また、目的別の多様なイベントが生まれたことで、世代に関わらず「学びたい」「交流したい」「リフレッシュしたい」といったそれぞれの目的意識に応じて参加するようになり、単なる親睦目的のイベントだけでなく、ナレッジ共有や新しいアイデア創出に繋がる交流も生まれるようになりました。企画への社員の関与が増えたことで、イベントへの当事者意識も高まり、より活発な組織文化の醸成に繋がっています。
事例から得られる学びと示唆
A社の事例は、社内イベント・交流促進において世代間ギャップを解消するためには、以下の点が重要であることを示唆しています。
- ニーズの丁寧な吸い上げ: 企画側の「こうあるべき」という固定観念ではなく、実際に参加する多世代の社員が「何を求めているのか」「何に価値を感じるのか」を、アンケートや対話を通じて丁寧に把握することが全ての始まりです。
- 多様性の受容と選択肢の提供: 全員にフィットする単一のイベントは困難です。

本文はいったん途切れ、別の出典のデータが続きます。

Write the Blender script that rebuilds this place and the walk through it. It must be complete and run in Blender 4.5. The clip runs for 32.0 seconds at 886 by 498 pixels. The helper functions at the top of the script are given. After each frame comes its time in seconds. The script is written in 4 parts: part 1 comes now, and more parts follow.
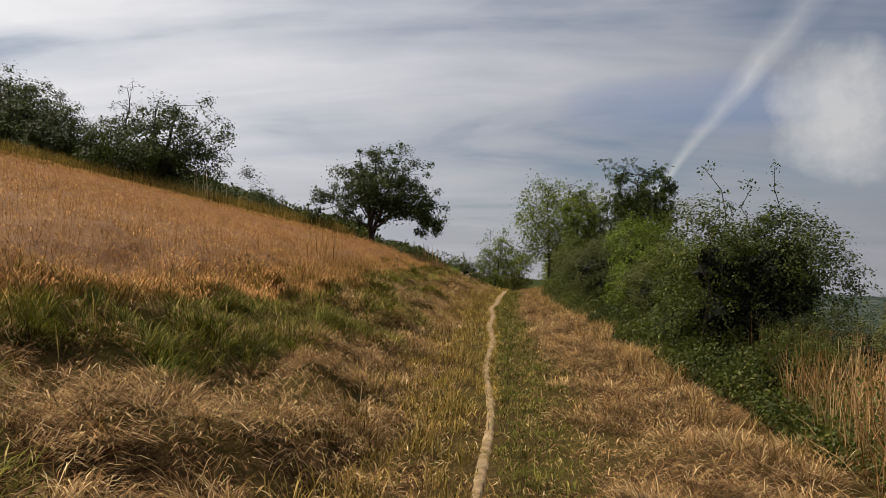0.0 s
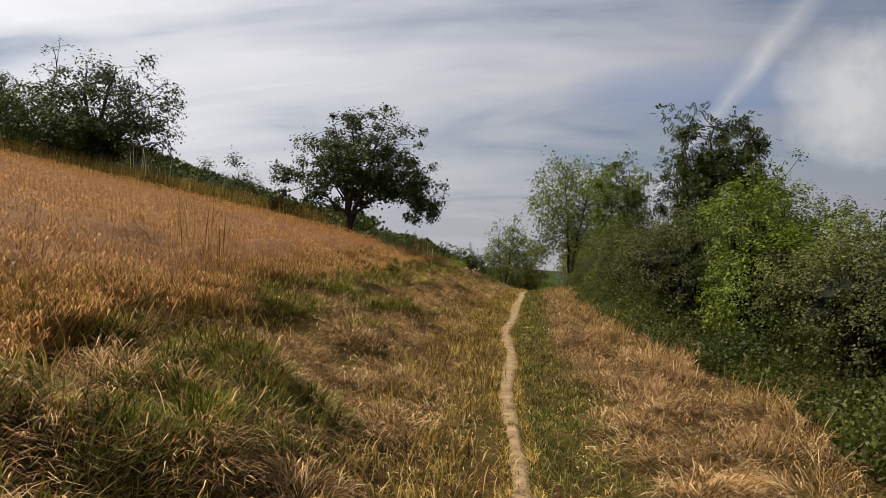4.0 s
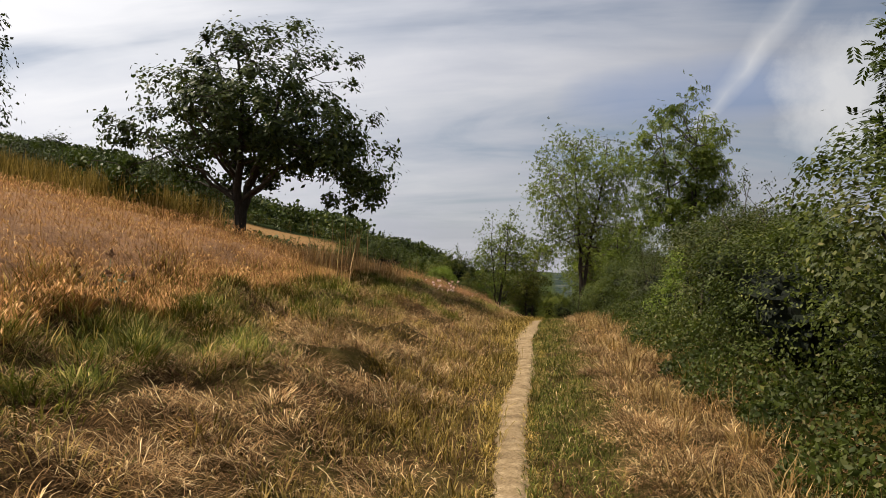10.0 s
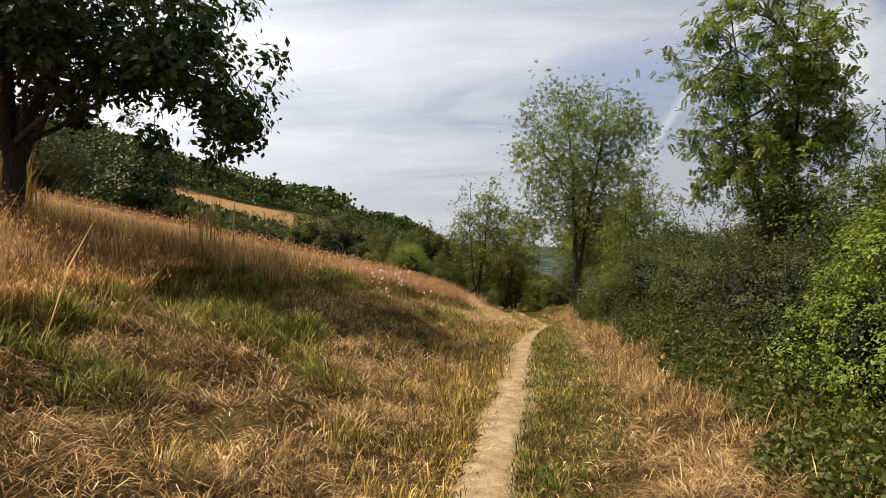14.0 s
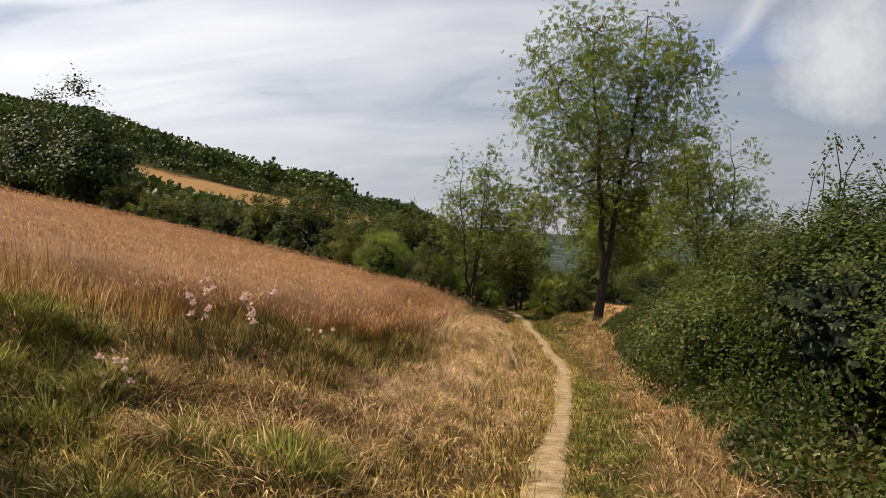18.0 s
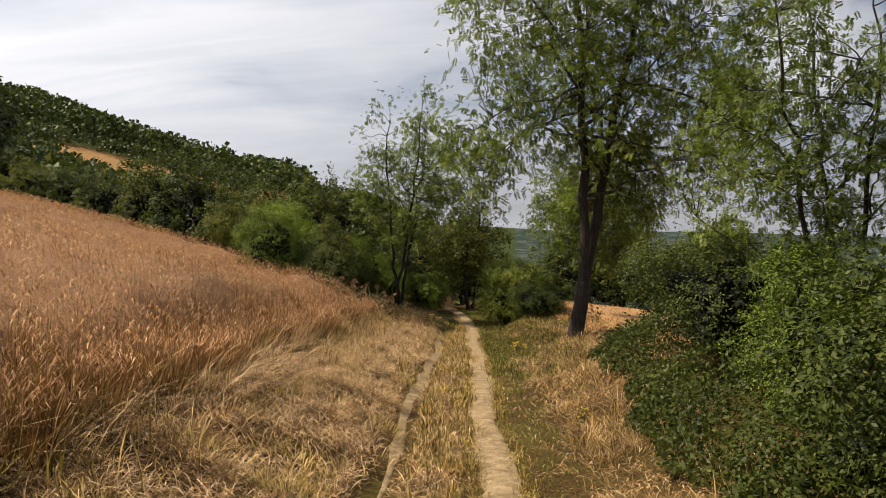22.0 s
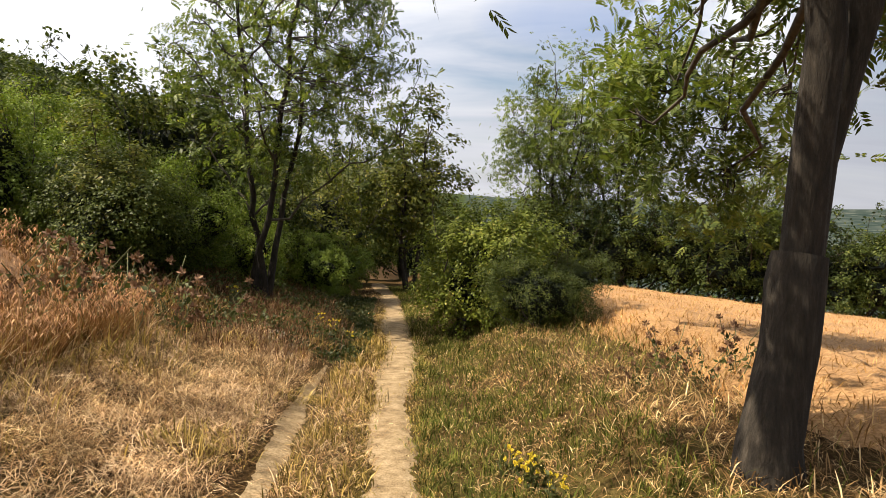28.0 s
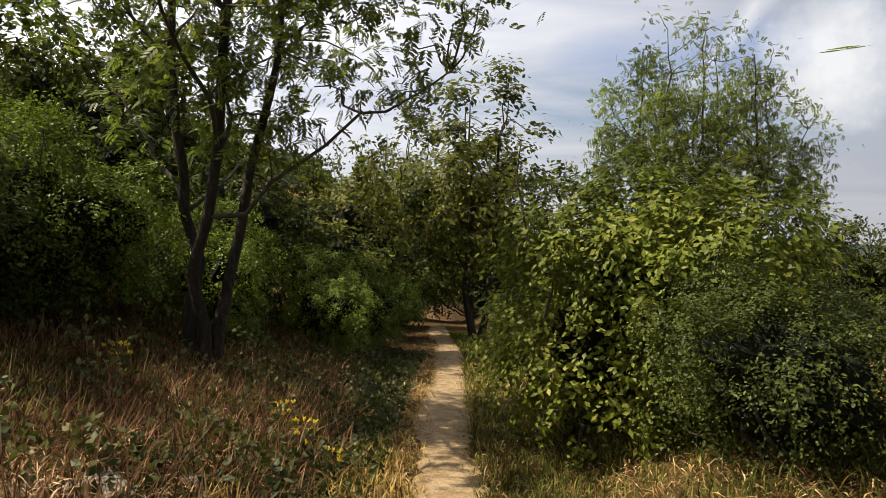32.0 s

様々な目的、形式、時間帯のイベントをポートフォリオとして用意し、社員が自身の興味や状況に合わせて選択できる柔軟性を持たせることが、参加促進に繋がります。
- 目的の明確化と共有: 各イベントがどのような目的を持ち、参加することでどのようなメリットがあるのかを具体的に伝えることで、社員は参加意義を見出しやすくなります。
- 社員の主体性の尊重: 企画段階から社員を巻き込んだり、社員による自発的な企画をサポートしたりすることで、多様なニーズに応えられるだけでなく、イベントそのものへの当事者意識と満足度を高めることができます。
- 参加しやすい環境整備: 強制参加感をなくし、業務時間内の実施やオンラインオプションなど、社員が「参加しやすい」と感じられる物理的・心理的なハードルを下げる配慮が必要です。
まとめ
社内イベントや交流促進策における世代間ギャップは、多様な価値観を持つ現代の組織においては避けて通れない課題です。A社の事例が示すように、このギャップを乗り越えるためには、従来の慣習にとらわれず、多世代のニーズを深く理解し、多様な選択肢を提供し、社員の主体性を引き出す柔軟な企画・運営アプローチが不可欠です。
人事企画部門としては、このような事例を参考に、自社の社員がどのような交流やイベントに価値を感じるのかを改めて問い直し、時代や社員構成の変化に対応した、より効果的な施策を立案・実行していくことが求められます。多様な社員が互いを理解し、繋がりを深められる機会を戦略的に設計することが、組織全体のエンゲージメント向上と活性化に繋がる鍵となります。